Now, you'd think that I, being single now and potentially thrilled to encounter a partner with a passion for kinkplay and someone who already knows me really well, would have been flying high happy. But I'm also conscientious and a little bit of a cynic, and when my synapses are starting to hit overload, I've learned to listen.

And I like the Valkyrie. I really do, but I was starting to feel a little railroaded. I was still adjusting past the wait-we're-Just-Friends stage when I was being essentially told what my weekend schedules would start to be like.

You like me? Awesome! You wanna fuck me? Sweet! You want to splay yourself across my lap and be my playpartner? Cool! You wanna be my girlfriend? Yay, great!

But... could I be included in this decision-making process too?

It's slightly challenging to write this sort of thing because, you know, I'd be thrilled to be in a bonafide relationship again. I would. But if I can't do it with my eyes and head and heart and voice and priorities and boundaries open, being listened to as much as I work hard to be listening, then hey, I'd rather stay single. Good sex is great, it's a requirement, but dude, it isn't all of it. Not for a relationship.

So I was on the threshold of having A Conversation about this consciousness with the Valkyrie and see about happily working with her in her kinky art project alone for a while when the Fates helped decide it all for me. Within three weeks of our tawdry tussle, she had explored a kinky social site enough to connect with someone else, another male Top, in another city. She seemed smitten.

Oh. Ok.

She actually asked for my permission to pursue this other guy. What struck me the most about that was that, by doing so, she clearly had already developed kink expectations that I was her Top. I wasn't. Not by a long shot. One (ok, two) assfucks and a homecooked dinner does not your Top make.

Do I need to vanillafuck every potential subbie playmate before I consensually, happily use&abuse 'em? No. (Oddly, had I just dove straight into bdsm Top-headspace instead of as a relaxed-guy-just-taking-her-out-on-a-date-and-getting-to-know-you with Little Ginger, I very probably would have had her as Silly Putty in my hands too.) But because of all the mental gymnastics I found myself in, because subbie play is a totally new shiny for her, because sometimes I worry about her headspace and any possible fragilities under her double-D armour, I wanted to approach things an ittybittytitty step at a time.

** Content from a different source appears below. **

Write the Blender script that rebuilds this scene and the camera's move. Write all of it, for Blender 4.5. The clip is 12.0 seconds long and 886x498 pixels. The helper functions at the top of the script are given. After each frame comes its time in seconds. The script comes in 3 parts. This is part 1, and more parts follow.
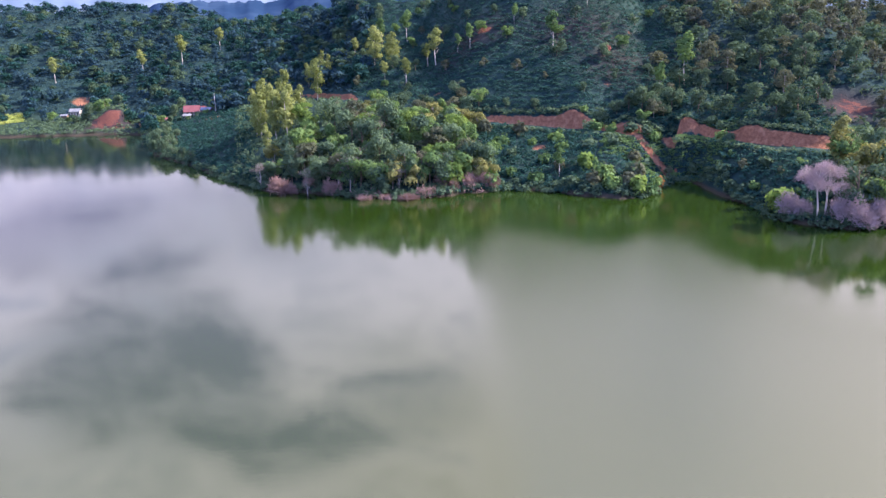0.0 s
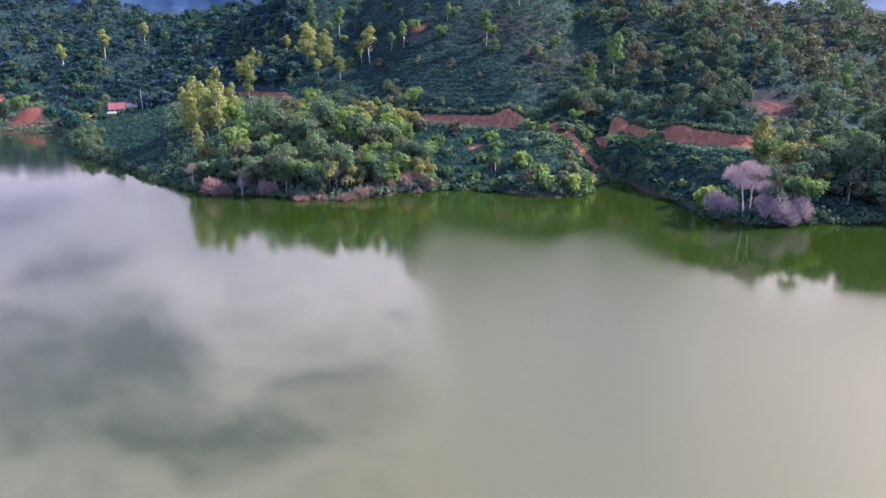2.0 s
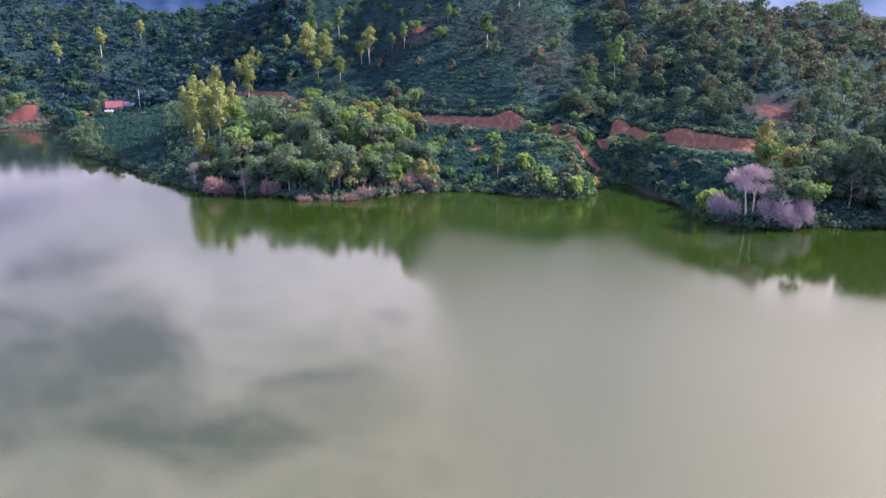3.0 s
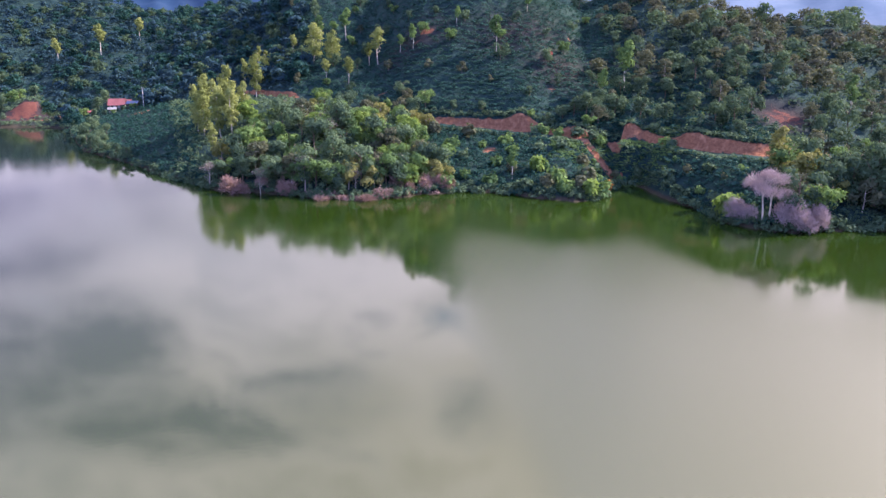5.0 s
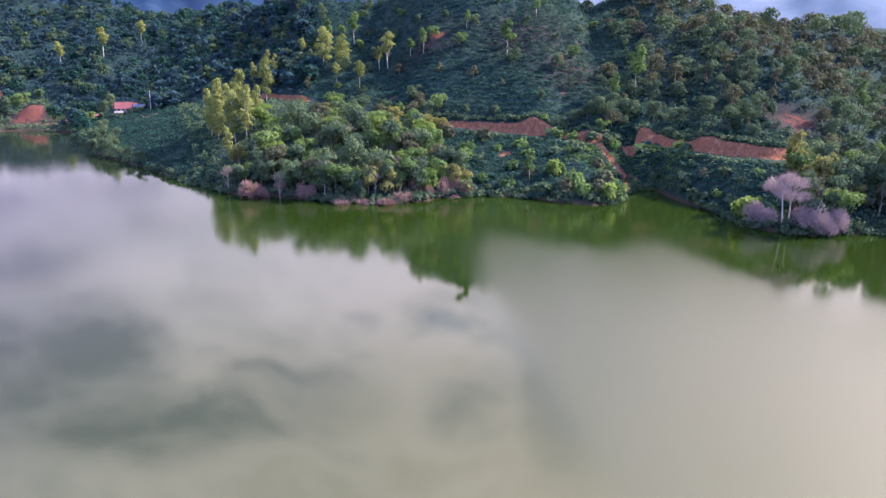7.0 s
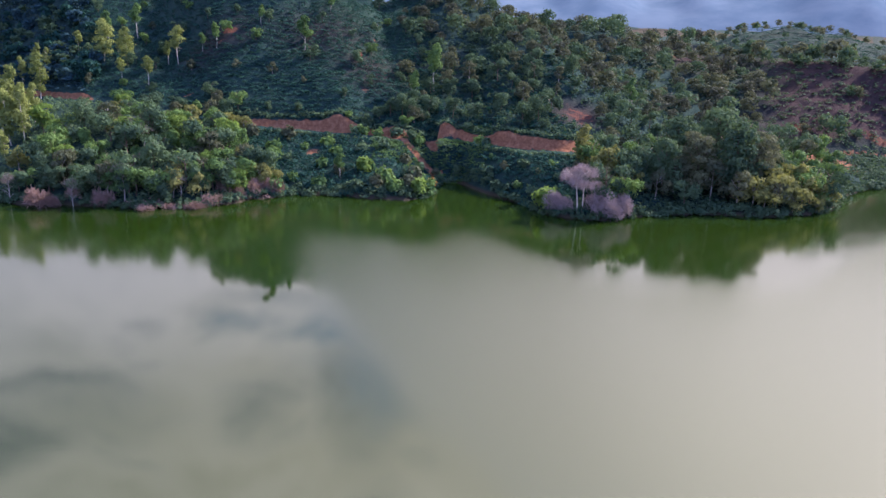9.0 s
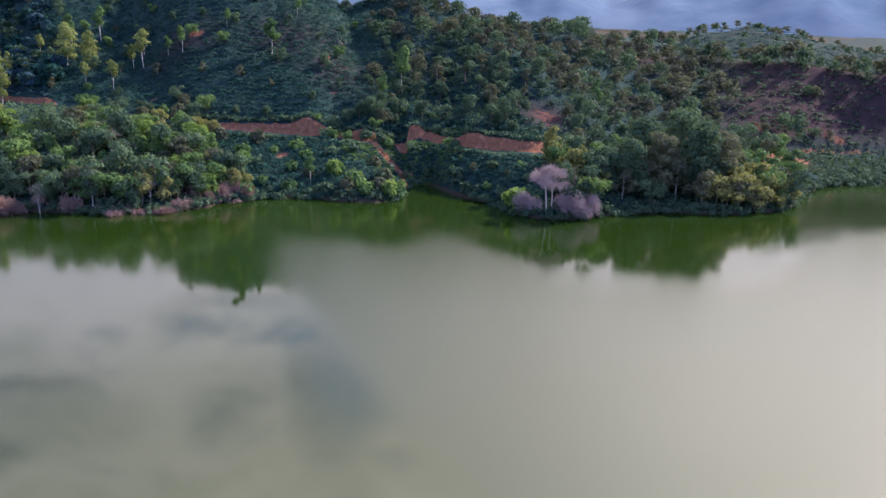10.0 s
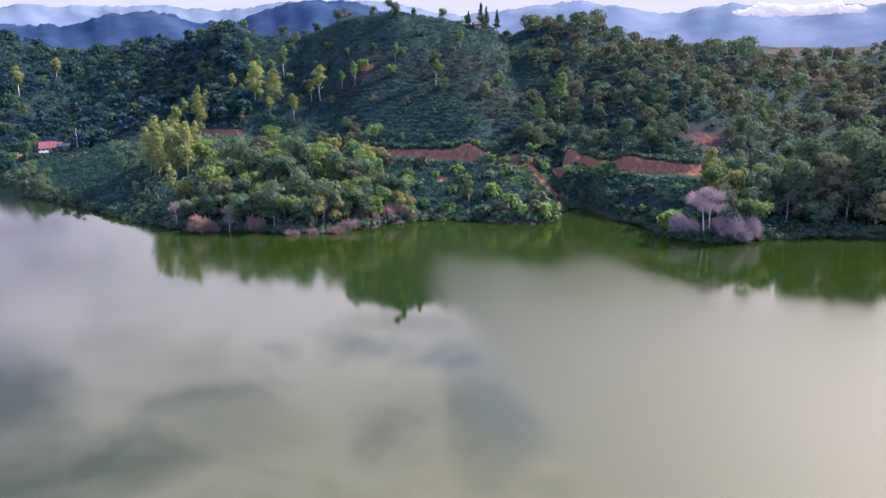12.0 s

Had she been collared by Me, yes, asking would have certainly been appropriate... but in my mind, we had barely scratched the surface. I never had a chance to catch up to the paradigms that she seemed to increasingly, rapidly want.

And trust Me, had I taken her under my glove, she would have fucking known.

We're still friends, of course. As best as I can, I've decided to keep a discrete eye on her because she's a kink beginner and God knows there are some pretty loopy dudes out there too. If it comes up again, maybe, yeah, I'll see about helping her in her project. But, as I continue in a nonpartnered world, I'm also a little relieved.

2 comments:

RuffledandLost said...

She's a Little Girl Lost who doesn't quite understand the rules. I don't either, not by a long shot but I do know that by her initiating the sex, kissing you first and telling you she's been waiting for you, she has no idea how to be submissive. If she wanted to learn, she would have paid attention and waited(however long the dom tells her to). She was coming to a pro but tshe acted like she was the teacher and in control. Yes, you should keep a close eye on her. If she's this way with someone else who doesn't know her and who isn't her friend then someone could take her inexperience way too far and she ends up getting more than she bargained for.

Great writing.

Rogue said...

Thank you.

True to her form, the Valkyrie has vanished from the face of the earth. This is what she always does (with me, anyway). I haven't heard of any bad news, so I'm choosing to regard that as good news.